Election Reform Enacted!

Marc Stier |

Yesterday, Governor Wolf signed Act 77, historic legislation that expands the opportunity to vote in Pennsylvania.

The legislation includes the following provisions:

No excuse mail-in voting: The law creates a new option to vote by mail without providing an excuse, which is currently required for voters using absentee ballots. Pennsylvania joins 31 other states and the District of Columbia in instituting mail-in voting.
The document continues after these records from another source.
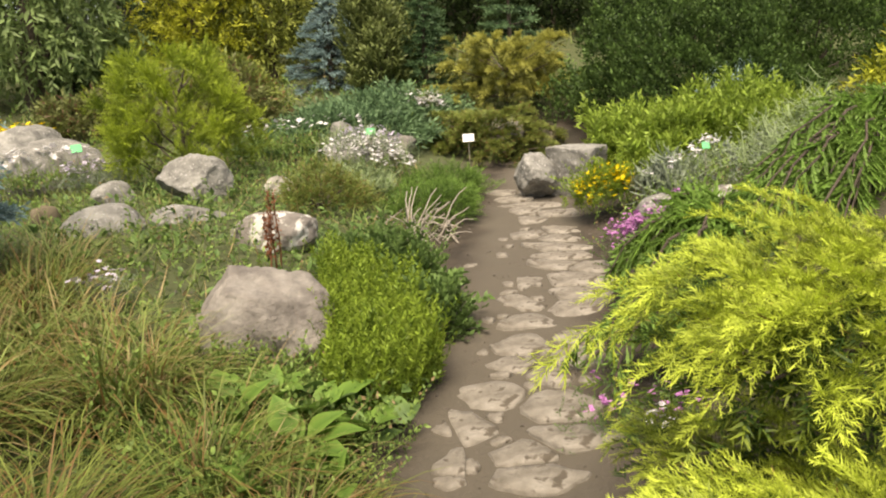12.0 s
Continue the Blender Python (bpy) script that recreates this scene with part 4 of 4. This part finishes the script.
low_growth("grey-green herbs on the slope behind the shrubs", np.array([on_ground(rng.uniform(1.2, 4.5), rng.uniform(2.6, 5.2), 0.01) for _ in range(1500)]), "herb", LEAFY, 0.24, 0.9)
low_growth("sparse seedlings on bare soil", bed_points(520, -2.5, -1.0, 4.5, 6.3, -1, 0.3), "cover", LEAFY, 0.075, 0.4, "seedlings")
low_growth("sparse dry grass beside the stones", np.array([on_ground(rng.uniform(-0.95, -0.6), rng.uniform(1.1, 2.5), 0.005) for _ in range(260)]), "grassdry", TUFT, 0.08, 0.6, "dry_grass")
low_growth("low green plants under the juniper and dry shrub", np.array([on_ground(rng.uniform(-0.2, 1.2), rng.uniform(2.5, 3.4), 0.01) for _ in range(220)]), "weed", LEAFY, 0.13, 0.6)
low_growth("green leaves at the foot of the pale boulder", np.array([on_ground(rng.uniform(-0.2, 0.25), rng.uniform(2.2, 2.9), 0.01) for _ in range(150)]), "weed", LEAFY, 0.14, 0.7)


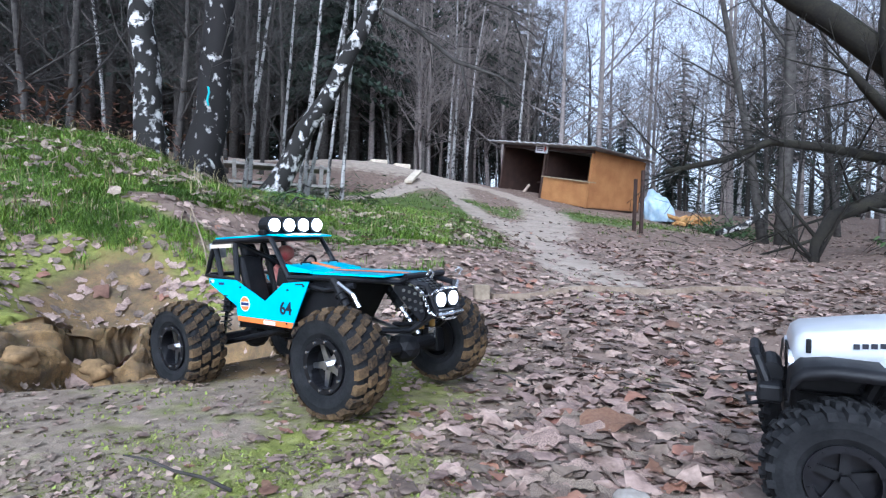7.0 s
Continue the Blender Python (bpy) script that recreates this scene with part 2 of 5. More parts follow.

Fifty-day mail-in voting period: All voters can request and submit their mail-in or absentee ballot up to 50 days before the election, which is the longest vote-by-mail period in the country. The law also allows county election officials to establish an unlimited number of satellite offices where citizens can register, pick up a mail-in ballot, and deposit their ballot. Establishing satellite offices in communities that have historically low voting rates will do much to encourage more Pennsylvanians to vote.

Permanent mail-in and absentee ballot list: Voters can request to receive applications for mail-in or absentee ballots for all primary, general, and special elections held in a given year. Counties will mail applications to voters on the list by the first Monday of each February. Voters who return an application will receive ballots for each election scheduled through the next February. Pennsylvania is the 12th state to provide voters with the automatic option.
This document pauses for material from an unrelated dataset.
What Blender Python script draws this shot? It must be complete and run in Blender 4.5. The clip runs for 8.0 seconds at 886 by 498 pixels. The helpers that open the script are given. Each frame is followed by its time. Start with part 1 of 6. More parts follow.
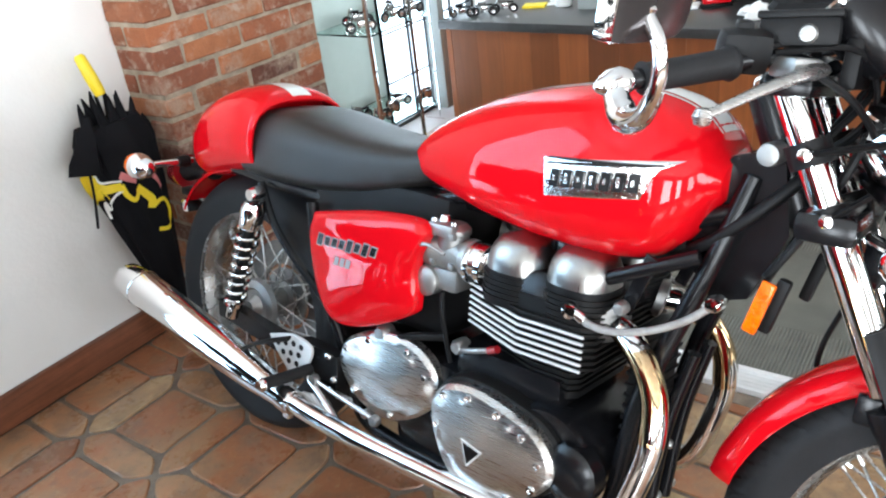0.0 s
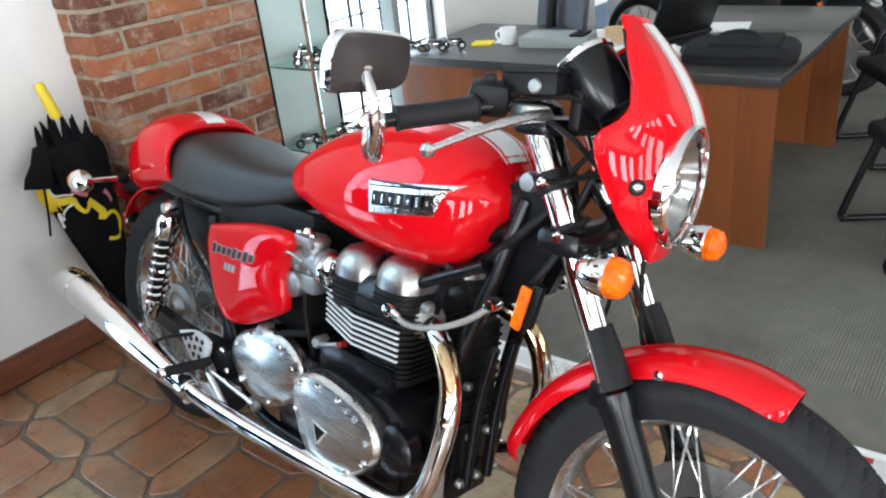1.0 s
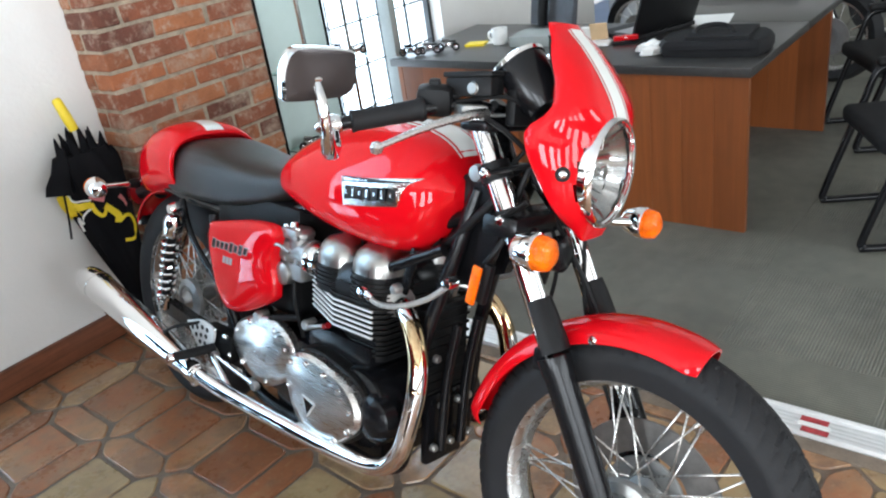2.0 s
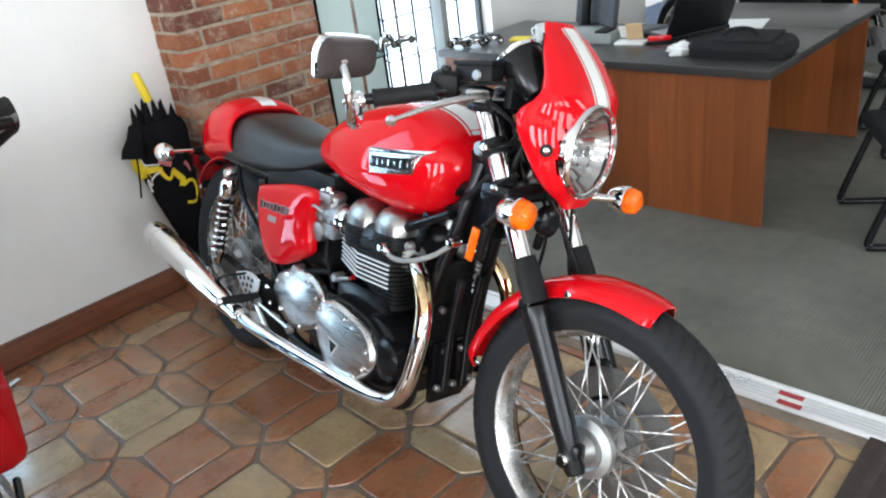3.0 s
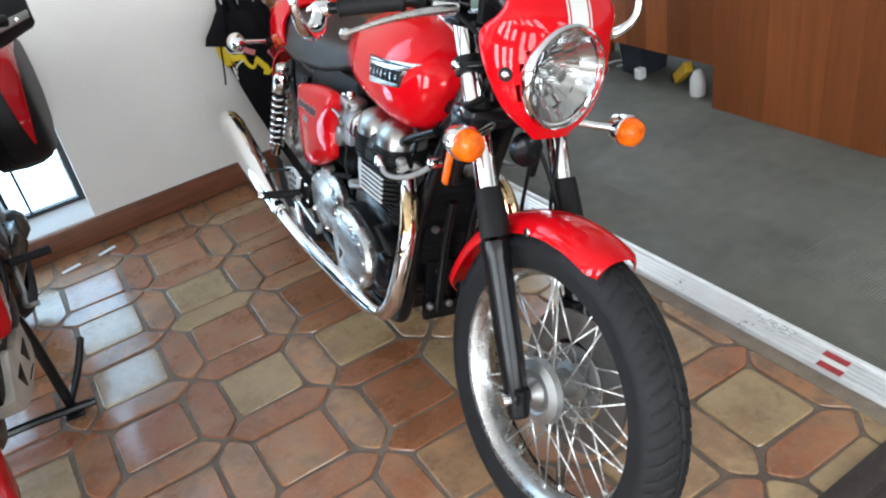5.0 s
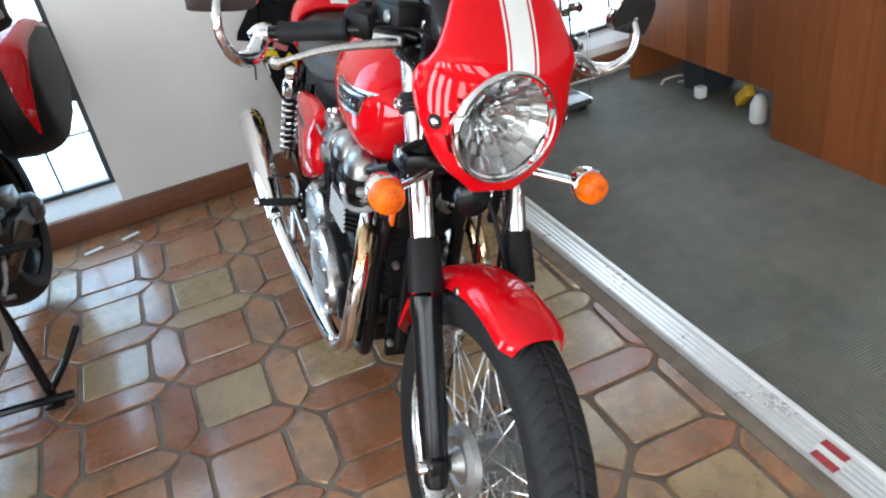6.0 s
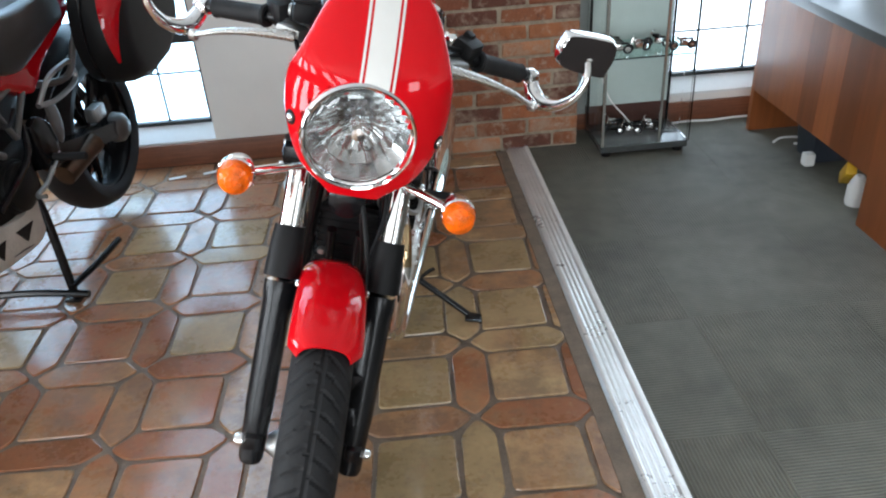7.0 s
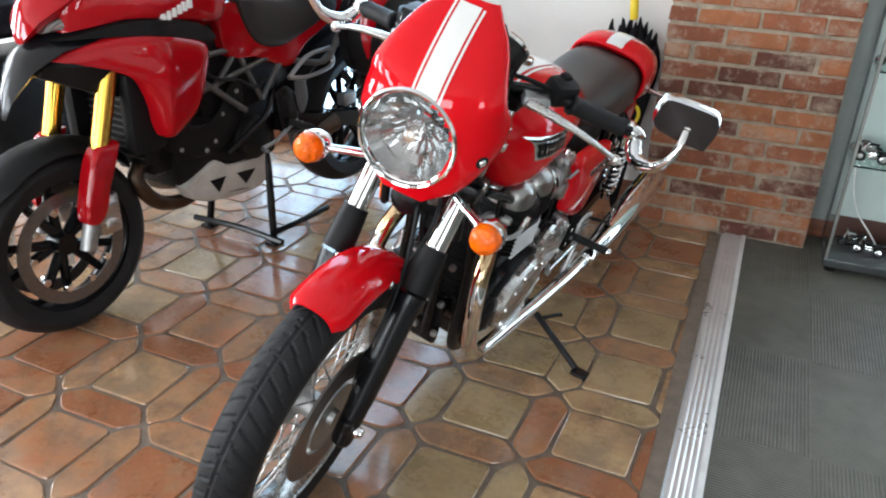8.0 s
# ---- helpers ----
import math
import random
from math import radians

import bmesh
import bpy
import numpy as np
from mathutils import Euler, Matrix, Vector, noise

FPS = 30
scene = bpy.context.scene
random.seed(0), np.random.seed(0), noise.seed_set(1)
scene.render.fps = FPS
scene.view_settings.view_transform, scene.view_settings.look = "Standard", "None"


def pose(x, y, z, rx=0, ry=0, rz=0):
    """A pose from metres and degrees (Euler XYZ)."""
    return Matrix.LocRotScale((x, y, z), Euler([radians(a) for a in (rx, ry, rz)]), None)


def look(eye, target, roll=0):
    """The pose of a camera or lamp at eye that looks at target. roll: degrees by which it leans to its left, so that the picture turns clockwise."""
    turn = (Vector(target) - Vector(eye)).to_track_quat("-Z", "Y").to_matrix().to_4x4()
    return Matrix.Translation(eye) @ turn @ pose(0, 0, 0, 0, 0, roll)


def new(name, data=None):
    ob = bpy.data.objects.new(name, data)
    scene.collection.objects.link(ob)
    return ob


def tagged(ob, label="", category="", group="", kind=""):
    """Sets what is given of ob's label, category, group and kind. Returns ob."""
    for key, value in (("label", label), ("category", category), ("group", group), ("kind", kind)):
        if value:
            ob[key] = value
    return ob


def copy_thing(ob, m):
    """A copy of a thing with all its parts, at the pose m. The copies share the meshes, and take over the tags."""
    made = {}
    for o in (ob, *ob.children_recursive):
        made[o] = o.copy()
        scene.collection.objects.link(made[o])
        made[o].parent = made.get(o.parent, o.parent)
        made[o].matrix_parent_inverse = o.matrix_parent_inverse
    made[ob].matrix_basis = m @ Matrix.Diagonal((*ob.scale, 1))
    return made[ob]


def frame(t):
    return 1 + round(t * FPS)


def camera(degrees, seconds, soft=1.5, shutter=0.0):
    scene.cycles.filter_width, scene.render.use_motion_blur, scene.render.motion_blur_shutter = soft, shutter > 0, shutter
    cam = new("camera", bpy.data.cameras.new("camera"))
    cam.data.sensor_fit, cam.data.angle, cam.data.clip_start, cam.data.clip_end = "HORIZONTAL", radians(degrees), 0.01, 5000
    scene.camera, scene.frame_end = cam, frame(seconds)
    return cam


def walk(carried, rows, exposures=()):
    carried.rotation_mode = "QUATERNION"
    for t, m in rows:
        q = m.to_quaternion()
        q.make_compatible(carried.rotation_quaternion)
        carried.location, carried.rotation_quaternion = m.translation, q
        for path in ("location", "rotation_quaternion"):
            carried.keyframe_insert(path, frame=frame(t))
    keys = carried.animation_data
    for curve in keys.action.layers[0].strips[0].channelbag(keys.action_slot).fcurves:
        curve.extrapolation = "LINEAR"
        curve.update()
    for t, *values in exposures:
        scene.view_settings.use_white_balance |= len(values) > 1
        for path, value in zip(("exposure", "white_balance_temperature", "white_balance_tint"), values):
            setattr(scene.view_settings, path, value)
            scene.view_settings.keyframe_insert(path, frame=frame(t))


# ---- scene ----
from mathutils.bvhtree import BVHTree

cam = camera(59.5, 8.0, soft=2.1)
PATH = [
    (0, (-0.078, -0.1, 1.264), (1.121, 0.808, 0.471), -7.0),
    (0.5, (-0.065, -0.324, 1.304), (1.126, 0.637, 0.564), -4.9),
    (1, (-0.063, -0.49, 1.307), (1.13, 0.47, 0.569), -6.2),
    (1.2, (-0.06, -0.543, 1.313), (1.114, 0.438, 0.572), -7.9),
    (2.3, (-0.172, -0.737, 1.345), (0.98, 0.276, 0.611), -8.8),
    (2.5, (-0.214, -0.788, 1.347), (0.907, 0.246, 0.596), -7.4),
    (3, (-0.231, -0.916, 1.372), (0.84, 0.183, 0.641), -7.6),
    (3.5, (-0.152, -1.042, 1.369), (0.838, 0.106, 0.6), -7.6),
    (4, (-0.104, -1.109, 1.349), (0.818, 0.066, 0.538), -7.4),
    (4.5, (-0.007, -1.11, 1.35), (0.752, 0.188, 0.557), -11.7),
    (4.7, (0.063, -1.127, 1.351), (0.789, 0.141, 0.483), -10.9),
    (5.8, (0.397, -1.095, 1.36), (0.898, 0.254, 0.455), -10.9),
    (6, (0.491, -1.125, 1.355), (0.967, 0.237, 0.456), -9.9),
    (6.5, (0.806, -1.233, 1.349), (1.029, 0.178, 0.428), -6.4),
    (7, (1.038, -1.266, 1.326), (1.118, 0.193, 0.458), -3.9),
    (7.5, (1.309, -1.241, 1.3), (1.054, 0.221, 0.47), -1.4),
    (8, (1.52, -1.27, 1.288), (0.951, 0.139, 0.526), 1.9),
]
walk(cam, [(t, look(eye, target, roll)) for t, eye, target, roll in PATH], [(t, stops, 6200, 9.0) for t, stops in ((0, 0.03), (0.5, -0.17), (1.0, -0.33), (2.5, -0.33), (3.5, -0.40), (4.5, -0.38), (6.0, -0.45), (6.5, -0.50), (7.0, -0.50), (7.5, -0.38), (8.0, -0.27))])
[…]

15 more days to register to vote: The deadline to register to vote is extended to 15 days from 30 days before an election. Cutting the current deadline by half enables more people to participate in elections. The new, more flexible and voter-friendly deadlines provide more time to register to vote than in 24 other states.
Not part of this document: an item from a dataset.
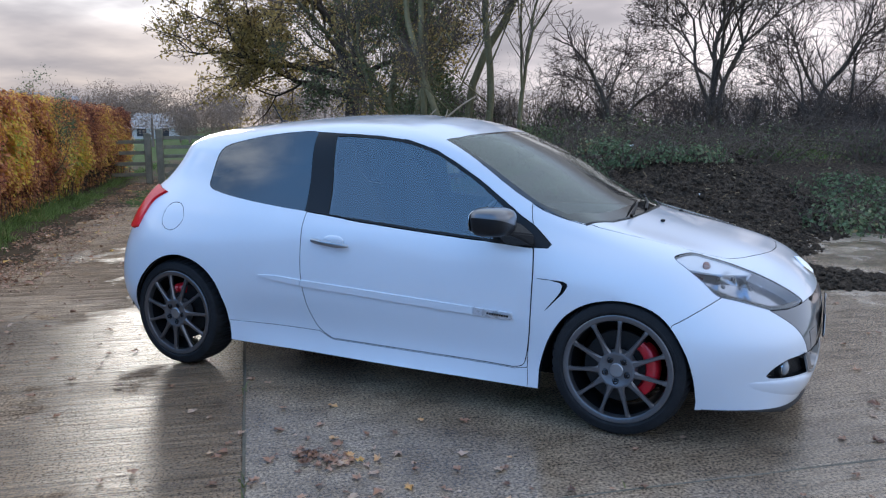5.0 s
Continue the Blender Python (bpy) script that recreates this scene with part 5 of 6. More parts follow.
def tree(name, place, stems, levels, seed, label, category="tree", bark=None, spread=.75, up=.5, kids=(3, 5), shrink=.62, wander=.2, leaf=None, leaves_per_tip=0, leaf_size=.09, leaf_spread=.3, bare=.25):
    """stems: (way, length, radius) of each trunk from the foot."""
    rnd = random.Random(seed)
    t = new(name)
    t.location = place
    tagged(t, label, category, "bare trees along the bank" if name == "bare_tree" else "")
    out, tips = [[] for _ in range(levels + 1)], []
    for way, length, radius in stems:
        grow(rnd, (rnd.uniform(-.15, .15) * (len(stems) > 1), rnd.uniform(-.15, .15) * (len(stems) > 1), -.15), way, length, radius, levels, spread, up, out, tips, wander * .35, kids, shrink, bare, 0, wander)
    for stem in runs(out[0]):
        v, f = tubes(stem, 9)
        mesh_object("trunk", v, f.tolist(), bark or BARK, t)
    for limb in runs(out[1]):
        v, f = tubes(limb, 6)
        mesh_object("limb", v, f.tolist(), bark or BARK, t)
    fine = [s for level in out[2:] for s in level]
    if fine:
        v, f = tubes(fine, 3)
        tagged(mesh_object("twig_mass", v, f.tolist(), TWIG, t, flat=True), kind="stuff")
    if leaf and tips:
        rng = np.random.default_rng(seed)
        c = np.array([tuple(p) for p, _ in tips])
        c = np.repeat(c, leaves_per_tip, axis=0)
        c = c + rng.normal(size=c.shape) * leaf_spread
        scatter_leaves("crown", c, rng.normal(size=c.shape) + np.array([0, 0, .5]), rng.uniform(.6, 1.3, len(c)) * leaf_size, leaf, t, seed=seed)
    return t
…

Extended mail-in and absentee submission deadlines: Voters can submit mail-in and absentee ballots until 8 p.m. on election day. The current deadline is 5 p.m. on the Friday before an election, which is the most restrictive in the country. Pennsylvanians submitted 195,378 absentee ballots in 2018, but 8,162—more than 4%—missed the deadline and were rejected. The national average is only two percent.

The path to this victory was difficult. PBPC strongly urged Governor Wolf to veto legislation in the spring that eliminated straight-ticket voting while providing funds for new voting machines. That veto set the stage for this historic election reform bill.

PBPC did oppose one element of the bill: the elimination of straight-ticket voting because we believe that it will lead to fewer voters casting ballots for down-ballot races. But we believe that if implemented well, early and mail-in voting will do so much to encourage voting that it will make up for the loss of straight-ticket voting.

However, to do that, it is critical that county election boards move quickly and effectively to implement Act 77. The Pennsylvania Budget and Policy Center will be doing policy analysis and advocacy to ensure that sufficient funding is provided to make this happen.